EXERCISE REQUIREMENTS:
Keep the pictures out and restate every record exactly.

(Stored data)
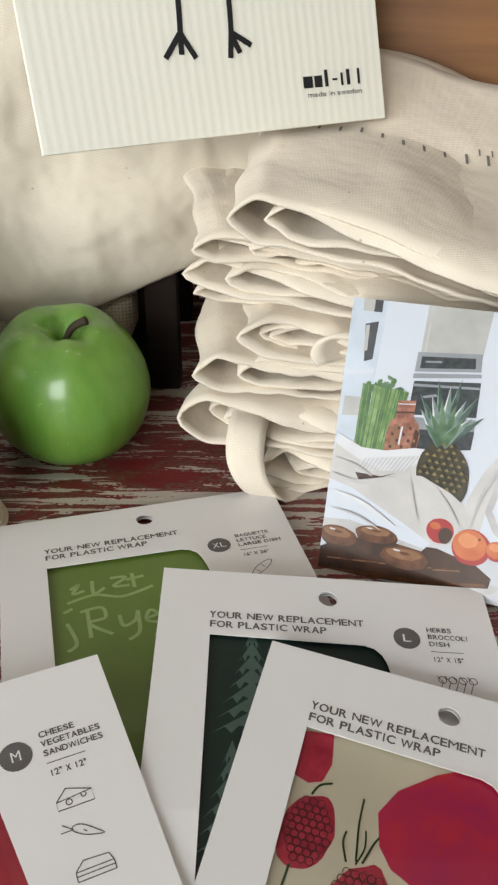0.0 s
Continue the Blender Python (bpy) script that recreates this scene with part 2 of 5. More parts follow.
def tube(pts, r, sides=8, bm=None, taper=None, closed=False):
    """A round cord along points."""
    bm = bm or bmesh.new()
    P = [Vector(p) for p in pts]
    rings, up = [], Vector((0.13, 0.2, 1)).normalized()
    k = len(P)
    for i, p in enumerate(P):
        d = ((P[(i + 1) % k] - P[i - 1]) if closed else (P[min(i + 1, k - 1)] - P[max(i - 1, 0)])).normalized()
        a = d.cross(up)
        a = a.normalized() if a.length > 1e-4 else Vector((1, 0, 0))
        b = d.cross(a)
        rr = r if taper is None else r * taper(i / (k - 1))
        rings.append([bm.verts.new(p + (a * math.cos(t) + b * math.sin(t)) * rr) for t in (2 * math.pi * j / sides for j in range(sides))])
    for i in range(k if closed else k - 1):
        A, B = rings[i], rings[(i + 1) % k]
        for j in range(sides):
            bm.faces.new((A[j], A[(j + 1) % sides], B[(j + 1) % sides], B[j]))
    if not closed:
        bm.faces.new(rings[0][::-1])
        bm.faces.new(rings[-1])
    bmesh.ops.recalc_face_normals(bm, faces=bm.faces[:])
    return bm


def sheet(fn, nu, nv, closed_u=False, bm=None):
    """A grid of quads from fn(u, v), u and v from 0 to 1."""
    bm = bm or bmesh.new()
    cols = nu if closed_u else nu + 1
    g = [[bm.verts.new(fn(i / nu, j / nv)) for j in range(nv + 1)] for i in range(cols)]
    for i in range(nu):
        for j in range(nv):
            a, b = g[i], g[(i + 1) % cols]
            bm.faces.new((a[j], b[j], b[j + 1], a[j + 1]))
    return bm


def thick(ob, t, offset=0.0):
    s = ob.modifiers.new("cloth_thickness", "SOLIDIFY")
    s.thickness, s.offset = t, offset
    return ob


def netting(ob, t):
    w = ob.modifiers.new("threads", "WIREFRAME")
    w.thickness, w.use_even_offset, w.use_boundary = t, False, True
    return ob


WIDE = {c: w for group, w in (("I", .30), ("JEFLZ", .60), ("STYP", .66), ("BRKXV", .71), ("CHNUDA", .78), ("GOQ", .85), ("M", .92), ("W", 1.1),
                              ("ilj.,!", .25), ("ftr", .36), ("szkvxyc", .52), ("abdeghnopqu", .61), ("m", .94), ("w", .83), (" ", .30), ("-", .42), ('"', .38), ("&", .76)) for c in group}
GLYPHS = {}


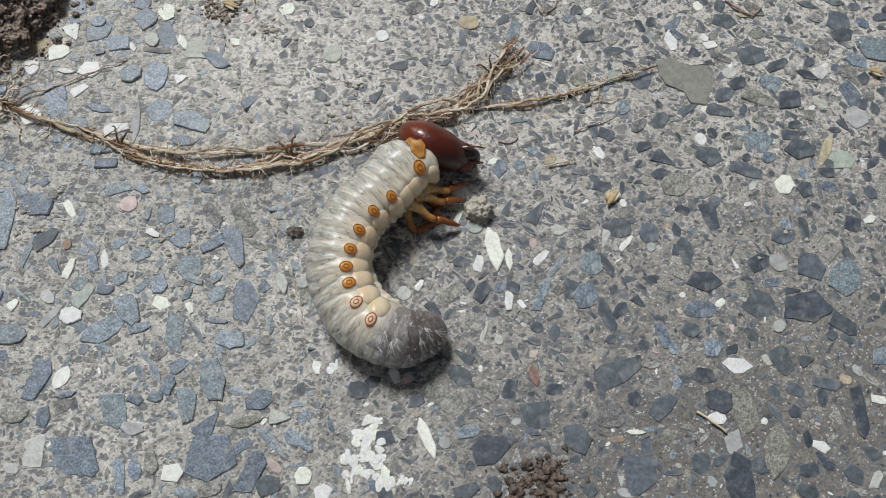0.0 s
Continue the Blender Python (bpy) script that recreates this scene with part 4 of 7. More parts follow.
stone(110.4, 11.6, 6.7, 6.1, -82, "dark", "t")
stone(106.0, 32.1, 4.6, 4.0, -1, "slate", "p")
stone(93.7, 55.7, 6.7, 3.8, 52, "dark", "p")
stone(-62.3, 41.5, 5.8, 4.1, 41, "slate", "p")
stone(89.9, -56.7, 3.1, 4.8, -54, "slate", "p")
stone(-55.1, -50.0, 3.9, 2.0, 16, "slate", "d")
stone(-19.2, -80.6, 3.4, 2.5, -6, "white", "p")
stone(99.2, 47.8, 2.5, 2.8, -11, "white", "b")
stone(-57.6, -46.6, 5.9, 4.1, -60, "slate", "d")
stone(-12.3, 87.7, 4.5, 2.2, -17, "slate", "l")
stone(-68.0, -23.5, 3.9, 1.2, -7, "grey", "q")
stone(-28.3, -76.0, 3.4, 1.5, -41, "pink", "b")
stone(-63.5, -36.2, 3.8, 1.4, 96, "white", "l")
stone(90.6, 60.7, 5.4, 3.7, -15, "dark", "d")
stone(-71.8, 6.4, 4.4, 3.4, 0, "white", "p")
stone(-71.1, 15.7, 5.6, 3.9, 20, "slate", "q")
stone(111.0, -14.3, 8.6, 4.5, -68, "green", "b")
stone(102.9, 43.1, 5.9, 4.1, 2, "slate", "p")
stone(-43.6, 69.3, 2.5, 1.9, 11, "slate", "q")
stone(45.2, 91.1, 2.8, 2.8, 7, "white", "p")
stone(-71.2, 18.4, 3.0, 2.7, 12, "slate", "b")
stone(-69.4, 27.2, 1.9, 2.8, 48, "pale", "b")
stone(-40.8, -68.4, 5.3, 4.1, 54, "slate", "t")
stone(78.2, 74.6, 4.4, 4.9, 4, "slate", "p")
stone(-44.8, -64.9, 5.9, 3.7, -80, "slate", "d")
stone(-68.7, 30.5, 2.4, 1.3, -49, "slate", "q")
stone(112.5, -8.7, 4.3, 3.0, -19, "dark", "t")
stone(-73.2, 1.5, 3.5, 2.3, 39, "white", "d")
stone(-48.8, -60.9, 3.9, 2.4, 78, "slate", "q")
stone(-72.8, -7.2, 5.0, 3.8, 9, "slate", "p")
stone(-52.9, 60.3, 5.5, 2.6, -74, "pale", "q")
stone(-66.6, -33.1, 4.2, 1.3, -37, "slate", "q")
stone(108.8, 31.0, 3.4, 1.4, 16, "dark", "p")
stone(103.7, -39.5, 7.6, 3.2, 7, "slate", "p")
stone(108.7, -27.5, 5.2, 0.9, -13, "dark", "l")
stone(-51.4, -58.5, 5.0, 1.4, -57, "slate", "l")
stone(74.9, -73.9, 3.2, 2.1, -18, "white", "p")
stone(-65.8, 39.6, 9.8, 3.6, 5, "grey", "b")
stone(-62.6, -42.5, 3.1, 1.9, 0, "slate", "q")
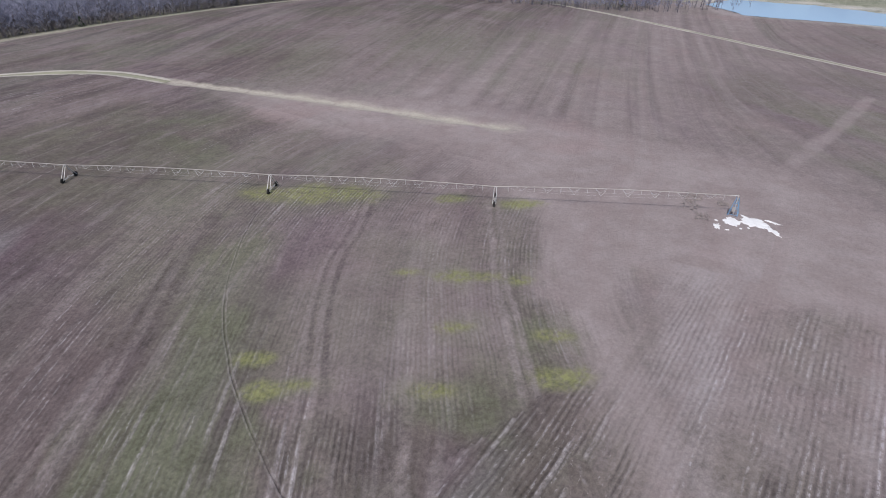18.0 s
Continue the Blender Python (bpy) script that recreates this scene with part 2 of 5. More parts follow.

OUTPUT OF THE TASK:
0.0 s
Continue the Blender Python (bpy) script that recreates this scene with part 2 of 5. More parts follow.
def tube(pts, r, sides=8, bm=None, taper=None, closed=False):
    """A round cord along points."""
    bm = bm or bmesh.new()
    P = [Vector(p) for p in pts]
    rings, up = [], Vector((0.13, 0.2, 1)).normalized()
    k = len(P)
    for i, p in enumerate(P):
        d = ((P[(i + 1) % k] - P[i - 1]) if closed else (P[min(i + 1, k - 1)] - P[max(i - 1, 0)])).normalized()
        a = d.cross(up)
        a = a.normalized() if a.length > 1e-4 else Vector((1, 0, 0))
        b = d.cross(a)
        rr = r if taper is None else r * taper(i / (k - 1))
        rings.append([bm.verts.new(p + (a * math.cos(t) + b * math.sin(t)) * rr) for t in (2 * math.pi * j / sides for j in range(sides))])
    for i in range(k if closed else k - 1):
        A, B = rings[i], rings[(i + 1) % k]
        for j in range(sides):
            bm.faces.new((A[j], A[(j + 1) % sides], B[(j + 1) % sides], B[j]))
    if not closed:
        bm.faces.new(rings[0][::-1])
        bm.faces.new(rings[-1])
    bmesh.ops.recalc_face_normals(bm, faces=bm.faces[:])
    return bm


def sheet(fn, nu, nv, closed_u=False, bm=None):
    """A grid of quads from fn(u, v), u and v from 0 to 1."""
    bm = bm or bmesh.new()
    cols = nu if closed_u else nu + 1
    g = [[bm.verts.new(fn(i / nu, j / nv)) for j in range(nv + 1)] for i in range(cols)]
    for i in range(nu):
        for j in range(nv):
            a, b = g[i], g[(i + 1) % cols]
            bm.faces.new((a[j], b[j], b[j + 1], a[j + 1]))
    return bm


def thick(ob, t, offset=0.0):
    s = ob.modifiers.new("cloth_thickness", "SOLIDIFY")
    s.thickness, s.offset = t, offset
    return ob


def netting(ob, t):
    w = ob.modifiers.new("threads", "WIREFRAME")
    w.thickness, w.use_even_offset, w.use_boundary = t, False, True
    return ob


WIDE = {c: w for group, w in (("I", .30), ("JEFLZ", .60), ("STYP", .66), ("BRKXV", .71), ("CHNUDA", .78), ("GOQ", .85), ("M", .92), ("W", 1.1),
                              ("ilj.,!", .25), ("ftr", .36), ("szkvxyc", .52), ("abdeghnopqu", .61), ("m", .94), ("w", .83), (" ", .30), ("-", .42), ('"', .38), ("&", .76)) for c in group}
GLYPHS = {}


0.0 s
Continue the Blender Python (bpy) script that recreates this scene with part 4 of 7. More parts follow.
stone(110.4, 11.6, 6.7, 6.1, -82, "dark", "t")
stone(106.0, 32.1, 4.6, 4.0, -1, "slate", "p")
stone(93.7, 55.7, 6.7, 3.8, 52, "dark", "p")
stone(-62.3, 41.5, 5.8, 4.1, 41, "slate", "p")
stone(89.9, -56.7, 3.1, 4.8, -54, "slate", "p")
stone(-55.1, -50.0, 3.9, 2.0, 16, "slate", "d")
stone(-19.2, -80.6, 3.4, 2.5, -6, "white", "p")
stone(99.2, 47.8, 2.5, 2.8, -11, "white", "b")
stone(-57.6, -46.6, 5.9, 4.1, -60, "slate", "d")
stone(-12.3, 87.7, 4.5, 2.2, -17, "slate", "l")
stone(-68.0, -23.5, 3.9, 1.2, -7, "grey", "q")
stone(-28.3, -76.0, 3.4, 1.5, -41, "pink", "b")
stone(-63.5, -36.2, 3.8, 1.4, 96, "white", "l")
stone(90.6, 60.7, 5.4, 3.7, -15, "dark", "d")
stone(-71.8, 6.4, 4.4, 3.4, 0, "white", "p")
stone(-71.1, 15.7, 5.6, 3.9, 20, "slate", "q")
stone(111.0, -14.3, 8.6, 4.5, -68, "green", "b")
stone(102.9, 43.1, 5.9, 4.1, 2, "slate", "p")
stone(-43.6, 69.3, 2.5, 1.9, 11, "slate", "q")
stone(45.2, 91.1, 2.8, 2.8, 7, "white", "p")
stone(-71.2, 18.4, 3.0, 2.7, 12, "slate", "b")
stone(-69.4, 27.2, 1.9, 2.8, 48, "pale", "b")
stone(-40.8, -68.4, 5.3, 4.1, 54, "slate", "t")
stone(78.2, 74.6, 4.4, 4.9, 4, "slate", "p")
stone(-44.8, -64.9, 5.9, 3.7, -80, "slate", "d")
stone(-68.7, 30.5, 2.4, 1.3, -49, "slate", "q")
stone(112.5, -8.7, 4.3, 3.0, -19, "dark", "t")
stone(-73.2, 1.5, 3.5, 2.3, 39, "white", "d")
stone(-48.8, -60.9, 3.9, 2.4, 78, "slate", "q")
stone(-72.8, -7.2, 5.0, 3.8, 9, "slate", "p")
stone(-52.9, 60.3, 5.5, 2.6, -74, "pale", "q")
stone(-66.6, -33.1, 4.2, 1.3, -37, "slate", "q")
stone(108.8, 31.0, 3.4, 1.4, 16, "dark", "p")
stone(103.7, -39.5, 7.6, 3.2, 7, "slate", "p")
stone(108.7, -27.5, 5.2, 0.9, -13, "dark", "l")
stone(-51.4, -58.5, 5.0, 1.4, -57, "slate", "l")
stone(74.9, -73.9, 3.2, 2.1, -18, "white", "p")
stone(-65.8, 39.6, 9.8, 3.6, 5, "grey", "b")
stone(-62.6, -42.5, 3.1, 1.9, 0, "slate", "q")
18.0 s
Continue the Blender Python (bpy) script that recreates this scene with part 2 of 5. More parts follow.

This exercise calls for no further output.